Orchestra in Fort Wayne, Indiana, U.S.

The Fort Wayne Philharmonic Orchestra is an American orchestra based in Fort Wayne, Indiana. The orchestra's primary concert venue is in the Auer Performance Hall at Purdue University Fort Wayne. The orchestra's current music director is Andrew Constantine.

==History==
The Fort Wayne Philharmonic Orchestra was founded in 1944, and gave its first concert on October 18, 1944, at the Palace Theatre. The first music director was the German-born Hans Schwieger (1907–2000). Under Schwieger's direction, the orchestra featured such soloists as William Kapell, Yehudi Menuhin, and Mario Lanza.

In the summer of 1948, Igor Buketoff became the orchestra's second music director, and served in the post until 1966, the longest serving music director to date. Successive music directors have been James Sample (1967–1970) and Thomas Briccetti (1970–1977). From 1978 to 1993, the orchestra's music director was Ronald Ondrejka (1932–2016). During Ondrejka's tenure, the orchestra's budget tripled in size, and new programming initiatives included regular collaboration with the Fort Wayne Ballet.

Edvard Tchivzhel succeeded Ondrejka as music director in 1993, and served in the post until the end of the 2007–2008 season.  Jaime Laredo served as artistic advisor for the 2008–2009 season, in the absence of a full-time music director. The English conductor Andrew Constantine was named the orchestra's next music director in July 2009. His current contract with the orchestra is through 2027.
Since 1980, the orchestra has won five awards for adventuresome programming from ASCAP (American Society of Composers, Authors and Publishers).
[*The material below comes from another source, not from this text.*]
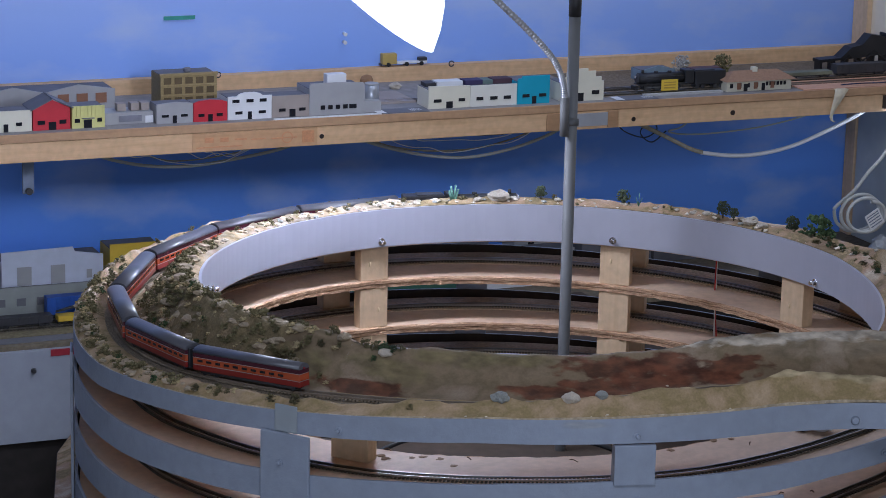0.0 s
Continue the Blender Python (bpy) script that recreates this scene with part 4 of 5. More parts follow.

The Fort Wayne Philharmonic Chorus is affiliated with the orchestra, and its current director is Benjamin Rivera.

In addition, a chamber orchestra from the full Philharmonic has performed summer concerts. Members of the orchestra have also participated in the "Summer Symphony", founded by Joseph M. Woods in 1956, who played with the Philharmonic from 1948 to 1950. Concerts have taken place at the Foellinger Theatre in Franke Park, led by former principal trombonist David Cooke.

A labor dispute between the musicians and management in early December 2022 has resulted in the cancellation of concerts in December 2022, as well as January and February 2023.

Conductor Andrew Constantine stepped down from the orchestra at the end of the 2026 season. The orchestra is conducting a search for a new replacement, which is slated to start at the beginning of the 2027–28 season.

==Broadcasts and recordings==
In 1999, Tchivzhel and the orchestra recorded a commercial CD at the Honeywell Center in Wabash, which includes Tchaikovsky's Symphony No. 6 and Richard Strauss' symphonic poem Don Juan.

The Philharmonic made a new commercial recording during a concert in the Auer Performance Hall at Purdue-Fort Wayne on March 18, 2018, devoted to three works by the Austrian-American composer Walter Bricht (1904–1970).

Performances have often been rebroadcast on a delay by local National Public Radio affiliates, typically WBNI.

==Music directors==
- Hans Schwieger (1944–1948)
- Igor Buketoff (1948–1966)
- James Sample (1967–1970)
- Thomas Briccetti (1970–1977)
- Ronald Ondrejka (1978–1993)
- Edvard Tchivzhel (1993–2008)
- Andrew Constantine (2010–present)

==Executive directors (partial list)==
- Peter W. Smith (1976–1985)
- Christopher D. Guerin (1985–2005)
- Daniel Ross (interim, 2005–2006)
- J.L. Nave (2006–2014)
- James Palermo (2015–2022)
- Brittany Hall (2022–present)

==Note on sources==
Eyewitness accounts by Robert E. Nylund form part of the reference material for this article.